Communication Efficient Federated Learning for 6G Wireless Networks

Abstract

The advancement of 5G communication technology has stimulated the development of Edge AI, and the transition to 6G will further accelerate the growth in the volume of data generated at edge devices. Despite the advancement, many systems still rely on traditional centralized learning, in which raw data collected at edge devices are uploaded to a central server. The rapid growth in the volume of data generated at edge devices and significant privacy concerns over collecting sensitive raw data make traditional centralized learning impractical. Federated learning (FL) has emerged as a key distributed learning technology to train on decentralized data without compromising privacy. However, FL introduces a significant communication bottleneck due to the iterative transmission of high-dimensional model updates for large-scale deep learning models, especially under limited communication resources.

To address the communication bottleneck, model sparsification and over-the-air computation (AirComp) have been studied. Particularly, global sparsification schemes compatible with AirComp have a limitation in that they lack an effective mechanism to compensate for the locally accumulated errors. In this dissertation, we propose a communication-efficient federated learning algorithm, coined random FLARE (R-FLARE), to overcome the limitation. In R-FLARE, all devices and the server share a common set of randomly selected indices to maintain the benefits of AirComp, while a novel selective error compensation mechanism is introduced to effectively utilize the accumulated error of each device.
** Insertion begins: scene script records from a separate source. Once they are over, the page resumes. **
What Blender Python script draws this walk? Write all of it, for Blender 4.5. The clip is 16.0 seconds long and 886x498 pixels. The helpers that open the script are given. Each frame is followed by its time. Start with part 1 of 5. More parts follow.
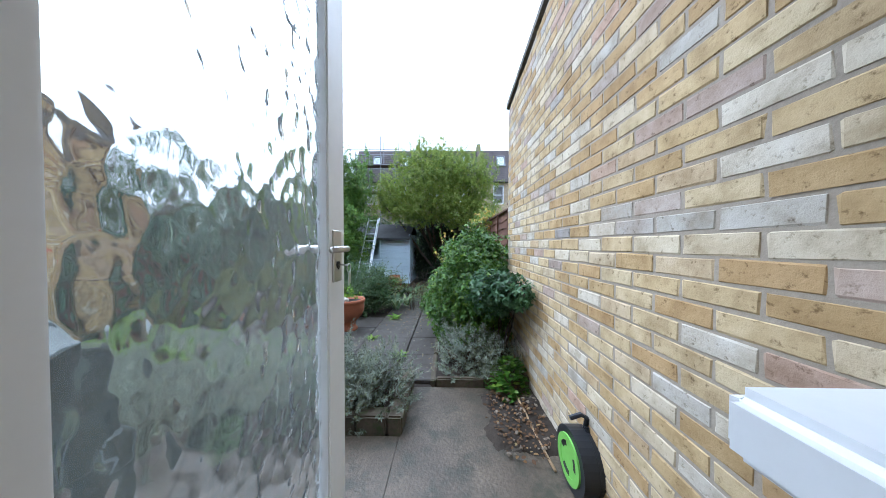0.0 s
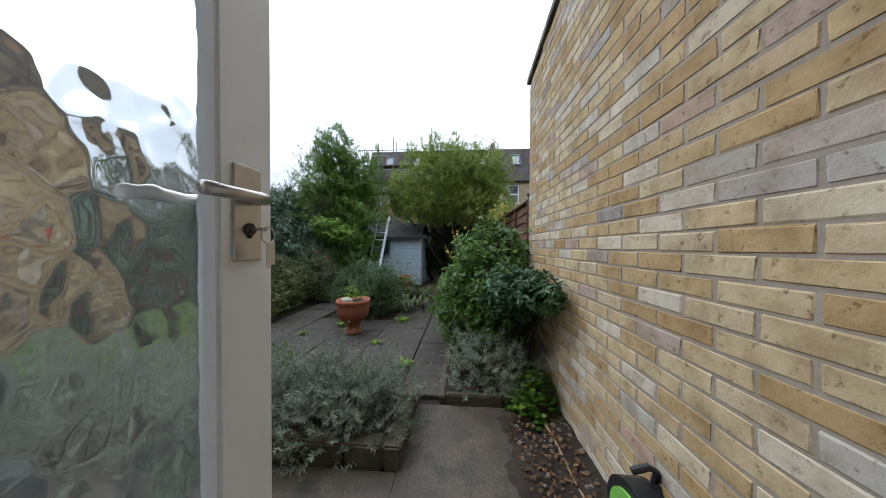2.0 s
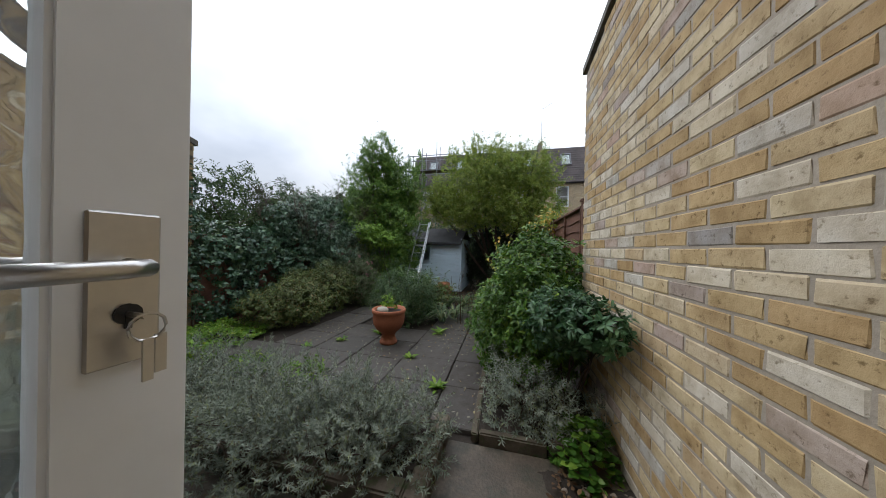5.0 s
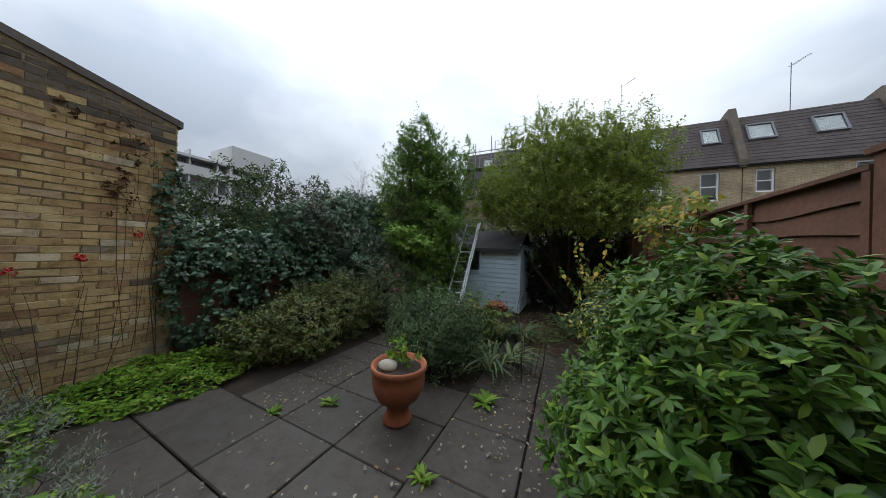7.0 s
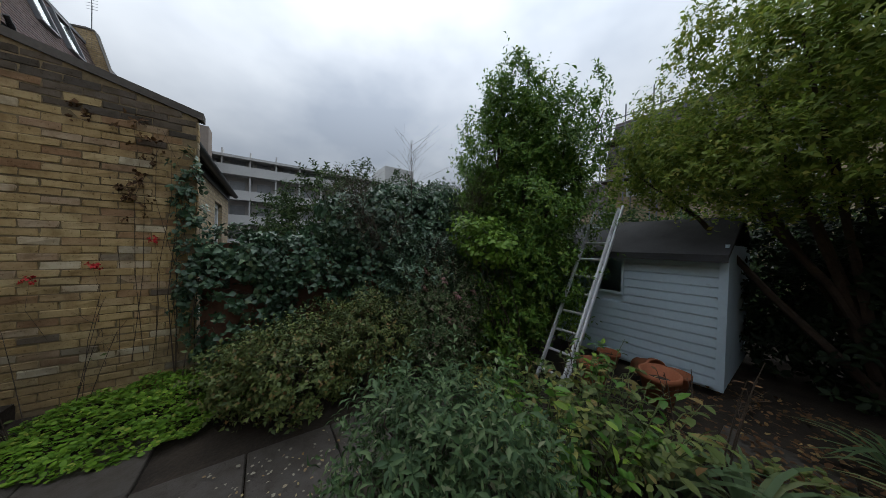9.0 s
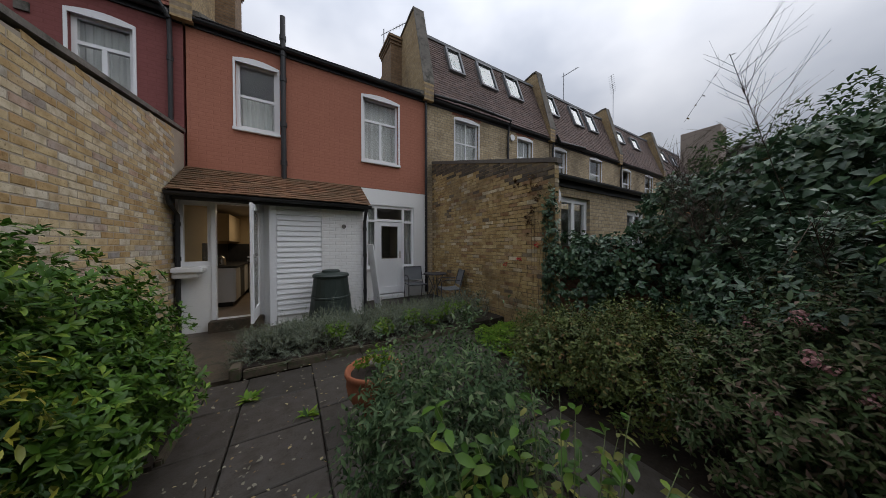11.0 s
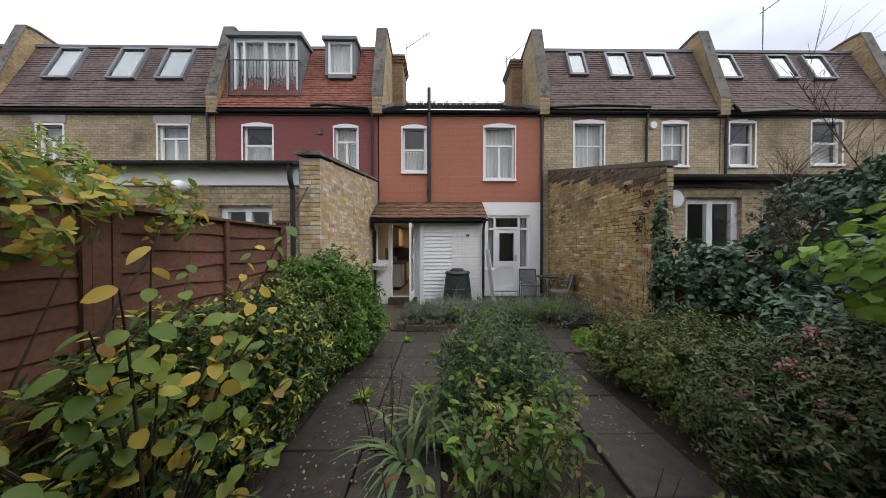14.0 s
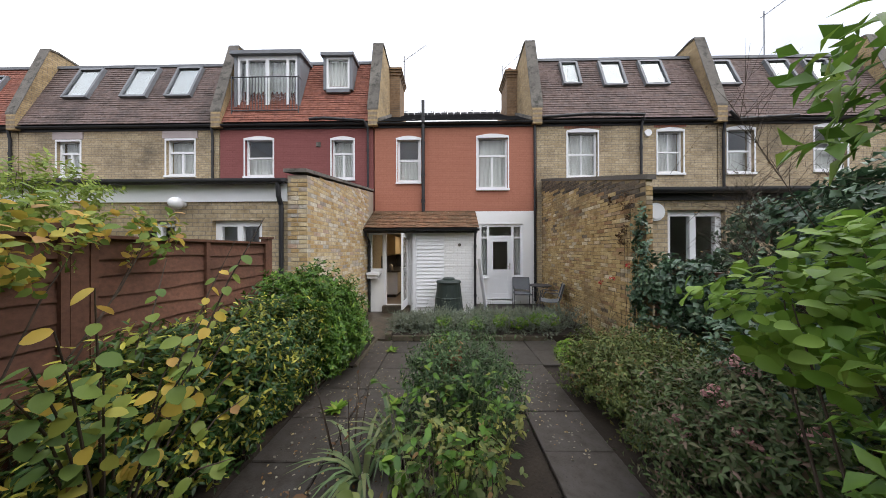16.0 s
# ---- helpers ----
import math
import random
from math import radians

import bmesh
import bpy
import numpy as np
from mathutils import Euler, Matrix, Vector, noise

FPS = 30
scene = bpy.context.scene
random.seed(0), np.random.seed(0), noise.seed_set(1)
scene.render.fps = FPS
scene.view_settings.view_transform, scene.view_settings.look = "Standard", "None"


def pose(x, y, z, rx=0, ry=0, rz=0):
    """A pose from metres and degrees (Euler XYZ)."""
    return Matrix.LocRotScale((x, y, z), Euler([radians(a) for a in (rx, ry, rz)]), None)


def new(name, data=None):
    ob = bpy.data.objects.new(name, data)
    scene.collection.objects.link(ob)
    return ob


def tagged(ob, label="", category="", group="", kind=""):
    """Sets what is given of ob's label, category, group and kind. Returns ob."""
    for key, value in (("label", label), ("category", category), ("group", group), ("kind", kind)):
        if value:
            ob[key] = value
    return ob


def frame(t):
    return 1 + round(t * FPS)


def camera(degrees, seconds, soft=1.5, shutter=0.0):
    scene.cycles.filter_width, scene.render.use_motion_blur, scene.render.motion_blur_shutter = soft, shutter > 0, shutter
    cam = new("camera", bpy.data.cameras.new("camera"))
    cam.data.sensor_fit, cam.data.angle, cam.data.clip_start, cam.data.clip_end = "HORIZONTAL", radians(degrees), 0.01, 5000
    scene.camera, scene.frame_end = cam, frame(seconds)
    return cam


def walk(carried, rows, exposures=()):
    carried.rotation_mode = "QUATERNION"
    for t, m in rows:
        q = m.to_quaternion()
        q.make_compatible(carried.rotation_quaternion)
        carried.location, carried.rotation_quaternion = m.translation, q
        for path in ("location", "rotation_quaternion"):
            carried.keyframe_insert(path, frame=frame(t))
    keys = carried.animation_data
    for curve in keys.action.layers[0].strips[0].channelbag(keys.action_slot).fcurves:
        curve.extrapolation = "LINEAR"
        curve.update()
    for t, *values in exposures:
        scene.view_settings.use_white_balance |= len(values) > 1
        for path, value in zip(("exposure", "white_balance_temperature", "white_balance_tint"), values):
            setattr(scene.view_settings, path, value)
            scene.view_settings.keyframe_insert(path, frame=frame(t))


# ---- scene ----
cam = camera(120.7, 16.0, 0.5)
# seconds, x, y, z, heading, pitch, lean
PATH = [
    (0, -0.035, 0.013, 1.381, 1.025, -1.174, -0.134),
    (0.5, -0.034, 0.21, 1.376, 3.273, -0.99, 0.024),
    (1, -0.032, 0.331, 1.362, 3.998, -0.686, 0.037),
    (1.5, -0.042, 0.386, 1.32, 4.001, -0.679, -0.036),
    (2, -0.019, 0.392, 1.288, 4.077, -0.684, -0.172),
    (2.5, -0.012, 0.401, 1.279, 4.598, -0.874, -0.264),
    (3, 0.023, 0.403, 1.339, 5.38, -0.867, -0.369),
    (5.5, -0.003, 0.818, 1.414, 19.284, 0.405, -1.61),
    (6, -0.064, 1.282, 1.459, 25.04, 0.471, -1.917),
    (6.5, -0.172, 1.711, 1.496, 25.83, 0.386, -1.902),
    (7, -0.323, 2.177, 1.494, 25.938, 0.287, -1.874),
    (7.5, -0.469, 2.588, 1.513, 27.38, 0.251, -1.846),
    (8, -0.639, 3.1, 1.496, 31.993, 0.047, -1.791),
    (8.5, -0.706, 3.618, 1.514, 40.214, -0.14, -1.782),
    (9, -0.803, 4.233, 1.59, 55.279, -0.693, -1.677),
    (9.5, -0.887, 4.851, 1.632, 76.012, -1.117, -1.151),
    (10, -0.92, 5.425, 1.57, 106.2, -0.95, -0.5),
    (12.5, -1.105, 6.94, 1.556, 177.738, -0.651, 0.407),
    (13, -1.11, 7.168, 1.592, 179.098, -0.69, 0.26),
    (13.5, -1.123, 7.384, 1.633, 179.273, -0.64, 0.169),
    (14, -1.196, 7.511, 1.68, 179.318, -0.626, 0.07),
    (14.5, -1.334, 7.489, 1.747, 179.397, -0.648, 0.074),
    (15, -1.502, 7.475, 1.804, 179.785, -0.479, 0.054),
    (15.5, -1.581, 7.564, 1.843, 180.442, -0.034, 0.121),
    (16, -1.633, 7.614, 1.839, 181.034, 0.188, 0.156),
]
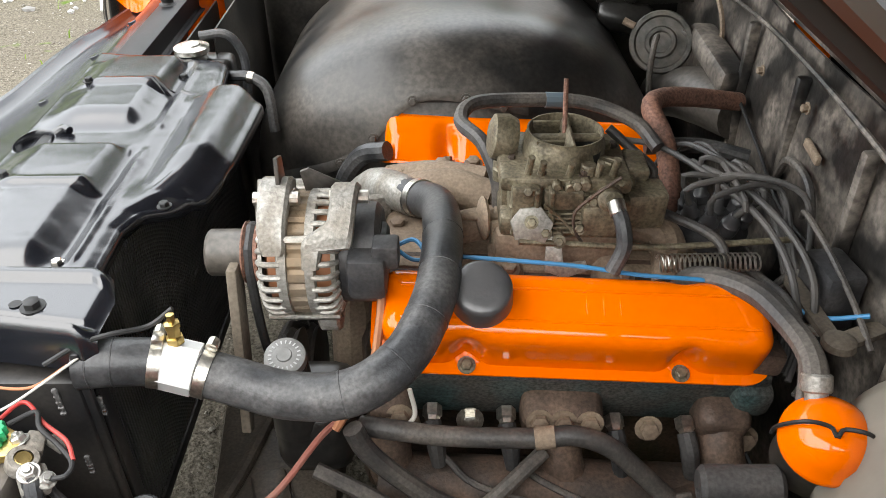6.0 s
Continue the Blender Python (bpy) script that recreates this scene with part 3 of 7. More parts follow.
# radiator support bar
b = B()
rows = [[(x, y, z) for x, z in ((-0.640, 0.790), (-0.638, 0.803), (-0.632, 0.808), (-0.598, 0.808), (-0.590, 0.803), (-0.594, 0.764), (-0.590, 0.759), (-0.583, 0.758))] for y in np.linspace(0.212, 1.67, 30)]
support = part("radiator_support", sheet(b, rows, 0.003), SUPPORT, CAR, "satin black radiator support bar")
for y in (0.335, 1.548):
    b = B()
    lathe(b, [(0, 0.007), (0.0045, 0.007), (0.0052, 0.0165), (0.0115, 0.0175), (0.0145, 0.0165), (0.0150, 0.0145), (0.0142, 0.0125), (0.0118, 0.0100), (0.0112, 0.0065), (0.0125, 0.0040), (0.0165, 0.0032), (0.0180, 0.0022), (0.0182, -0.002), (0, -0.002)], pose(-0.617, y, 0.806), 20)
    part("hood_stop", b, RUBBER, support, "round rubber hood stop")
# flat black discs in place of the holes' shade
b = B()
lathe(b, [(0, 0.0006), (0.0056, 0.0006), (0.0066, 0.0002)], pose(-0.615, 0.404, 0.8091) @ Matrix.Diagonal((0.85, 1.2, 1, 1)), 16)
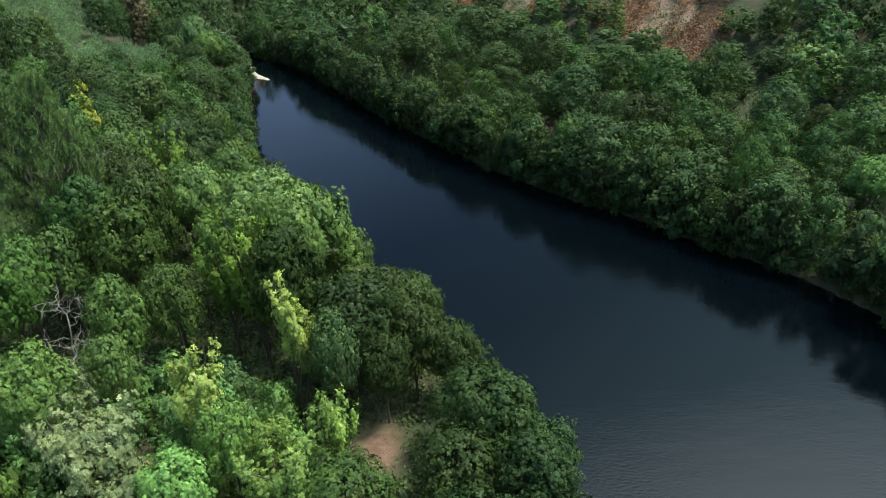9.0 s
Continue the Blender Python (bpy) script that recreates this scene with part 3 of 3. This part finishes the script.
plant("mid", -9.9, 100.9, 10, 3.9, (0.85, 1.0, 1.05))
plant("mid", 2.1, 90.3, 9, 3.0, (0.9, 0.9, 0.8))
plant("mid", 12.9, 84.2, 10, 5.4, (1.0, 1.0, 0.9))
plant("mid", 22.8, 81.7, 10, 4.7, (0.85, 0.9, 0.85))
plant("mid", 25.2, 67.3, 9, 4.1, (0.85, 0.9, 0.85))
plant("mid", 30.1, 57.0, 8.5, 3.4, (0.95, 1.0, 1.0))
plant("mid", 34.7, 55.7, 9.5, 4.3, (0.8, 0.95, 1.0))
plant("mid", 41.1, 58.2, 9, 4.0, (0.95, 1.05, 0.9))
plant("mid", 46.7, 55.5, 9, 3.6, (0.9, 1.15, 1.0))
plant("mid", 46.4, 48.9, 9, 3.4, (1.0, 1.15, 1.1))
plant("mid", 47.0, 42.4, 9, 3.0, (1.05, 1.2, 1.2))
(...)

We theoretically analyze R-FLARE using the $l_{2}$-norm based error compensation under a non-convex loss function, demonstrating the convergence rate of $O(1/\sqrt{T})$ over $T$ communication rounds, which is identical to those of the state-of-the-art algorithms. Furthermore, extensive simulations confirm that the proposed R-FLARE algorithm achieves superior communication efficiency and faster convergence speed compared to conventional and state-of-the-art algorithms under both ideal and practical wireless channel environments.

In conclusion, the proposed R-FLARE algorithm is expected to be a practical solution for enabling fast and communication-efficient distributed learning in future 6G Edge AI environments by overcoming severe communication resource constraints.